On retrouve ce personnage dans différentes situations, pas forcément successives dans le temps. Mais comme si le récit se recommençait sans cesse, envisageait des possibilités. Les sauts d’une possibilité à une autre permettent à la fois des sauts dans le temps et dans l’espace. Comme s’il s’agissait d’un montage de séquences au cinéma, on passe du rivage à la pleine mer dans un va-et-vient qui n’a d’autre justification que les caprices du récit.
Je pense à ces fresques ou à certains bas-reliefs, où l’artiste dessine des foules humaines pour représenter des batailles, des expéditions, des pèlerinages. Les identités se perdent au profit d’un paysage humain en mouvement.
Traverser
Voici ce qu’écrit Paul Virilio en 2009 pour l'exposition Terre natale, ailleurs commence ici.

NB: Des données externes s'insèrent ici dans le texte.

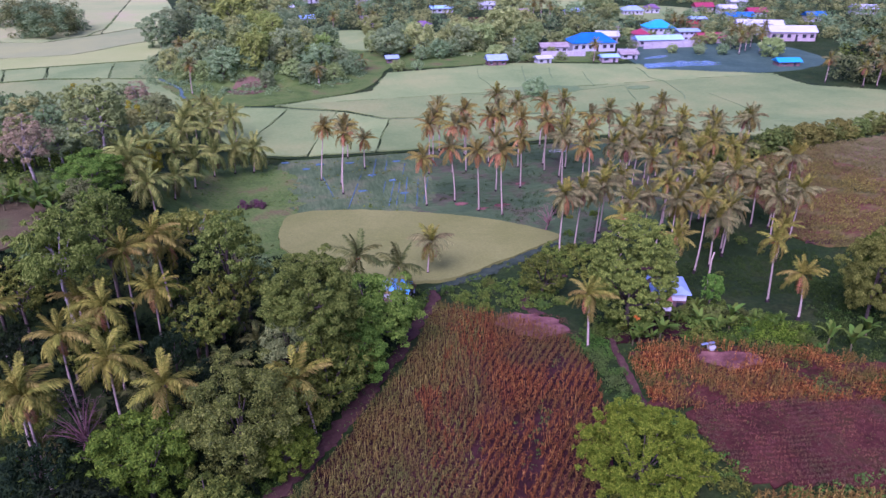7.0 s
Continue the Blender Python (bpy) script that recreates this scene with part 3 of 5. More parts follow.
def inside(poly, x, y):
    n, c = len(poly), np.zeros(np.shape(x), bool)
    for i in range(n):
        (x1, y1), (x2, y2) = poly[i], poly[(i + 1) % n]
        hit = ((y1 > y) != (y2 > y)) & (x < (x2 - x1) * (y - y1) / ((y2 - y1) or 1e-9) + x1)
        c ^= hit
    return c


def soft_noise(x, y, scale, seed=0.0):
    return (np.sin(x / scale + seed) * np.cos(y / scale * 1.3 + seed * 2) + np.sin(x / scale * 2.3 + y / scale * 1.1 + seed) * 0.6 + np.cos(y / scale * 2.9 - x / scale * 0.7) * 0.4) / 2 + 0.5


def maize(name, label, outline, angle, row, step, height, mat, seed, gaps=0.2, leaves=7, lift=0.2, wide=0.10, reach=0.42, spread=0.75, side=None, holes=()):
    """Maize in rows: a stalk, arched dry leaves and a tassel for every plant, as one standing crop."""
    rng = np.random.default_rng(seed)
    o = np.array(outline)
    lo, hi = o.min(0), o.max(0)
    c = (lo + hi) / 2
    R = np.linalg.norm(hi - lo) / 2
    ca, sa = math.cos(radians(angle)), math.sin(radians(angle))
    u, w = np.meshgrid(np.arange(-R, R, step), np.arange(-R, R, row))
    u = u + rng.uniform(-0.25, 0.25, u.shape) * step * 1.6
    w = w + rng.normal(0, 0.05, w.shape) + 0.12 * np.sin(u * 0.35)
    x, y = (c[0] + u * ca - w * sa).ravel(), (c[1] + u * sa + w * ca).ravel()
    keep = inside(outline, x, y) & (soft_noise(x, y, 2.6, seed) + rng.uniform(-0.25, 0.25, x.shape) > gaps)
    if side:
        (ax, ay), (bx, by), sign = side
        off = ((x - ax) * (by - ay) - (y - ay) * (bx - ax)) / math.hypot(bx - ax, by - ay)
        right = (off > 7 * (soft_noise(x, y, 5.0, 1.0) - 0.5)) ^ (np.sin(x * 91.7 + y * 37.3) * 3.5 > np.abs(off) + 0.5)
        keep &= right if sign > 0 else ~right
    for h in holes:
        keep &= ~inside(h, x, y) | (rng.random(len(x)) < 0.25)
    x, y = x[keep], y[keep]
    n = len(x)
    z = land(x, y) + lift
    h = height * rng.uniform(0.75, 1.15, n) * (0.8 + 0.3 * soft_noise(x, y, 6.0, seed + 1))
    base = np.stack([x, y, z], 1)
    up = np.array([0, 0, 1.0])
    V, F, cnt = [], [], 0

    def add(pts, quads):
        nonlocal cnt
        k = len(pts)
        V.append(np.stack(pts, 1).reshape(-1, 3))
        i = (np.arange(n) * k + cnt)[:, None]
        for q in quads:
            F.append((i + np.array(q)).tolist())
        cnt += n * k

    lean = rng.normal(0, 0.12, (n, 3)) * np.array([1, 1, 0])
    tip = base + (up + lean) * h[:, None]
    for a in (0, 1):
        s = np.array([0.035, 0, 0]) if a == 0 else np.array([0, 0.035, 0])
        add([base - s, base + s, tip + s * 0.5, tip - s * 0.5], [(0, 1, 2, 3)])
    for k in range(leaves):
        a = radians(angle) + math.pi * rng.integers(0, 2, n) + rng.normal(0, spread, n)
        d = np.stack([np.cos(a), np.sin(a), 0 * a], 1)
        sd = np.stack([-np.sin(a), np.cos(a), 0 * a], 1) * wide * 0.5
        f = (k + rng.uniform(0.2, 1, n)) / (leaves + 0.5)
        b = base + (up + lean) * (h * f)[:, None]
        L = (reach * (1 - 0.35 * np.abs(f - 0.5)) * rng.uniform(0.7, 1.2, n) * height / 1.7)[:, None]
        mid = b + d * L * 0.5 + up * L * rng.uniform(0.1, 0.5, n)[:, None]
        end = b + d * L - up * L * rng.uniform(0.0, 0.7, n)[:, None]
        add([b - sd * 0.6, b + sd * 0.6, mid + sd, mid - sd, end], [(0, 1, 2, 3), (3, 2, 4)])
    me = mesh_of(name, np.concatenate(V).tolist(), [q for g in F for q in g], mat)
    return tagged(new(name, me), label, "maize crop", kind="stuff")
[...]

« Le XXIème sera le siècle des grandes migrations. Toute la situation du monde va être perturbée par la crise de localisation. Les sociétés anciennes étaient inscrites dans un territoire, la terre natale. Aujourd'hui elles dérivent pour des raisons de délocalisation de l'emploi, pour des raisons de conflits qui n'en finissent pas. C'est toute l'histoire qui se remet en marche, c'est toute l'histoire qui prend la route (...) Aujourd'hui le sédentaire est celui qui est partout chez lui, grâce aux télécommunications, grâce à l'interactivité. Et le nomade, celui qui n'est nul part chez lui. Sauf dans les camps de transit ».
Quitter son pays illégalement n'est plus seulement aujourd'hui un acte lié à des circonstances particulières, locales ou momentanées, mais un phénomène continu, massif et planétaire. En Afrique, en Europe, en Asie, en Amérique du Nord, partir sans autorisation administrative est devenu une nouvelle forme de l’économie de marché, dans laquelle des dizaines de milliers d’individus sont contraints à chaque instant de risquer leur vie. Traverser, atteindre l’autre côté, ou mourir. Et il ne s’agit pas de découverte, d’aventure ou de conquête, mais d’exil, de mort, de survie, de fuite.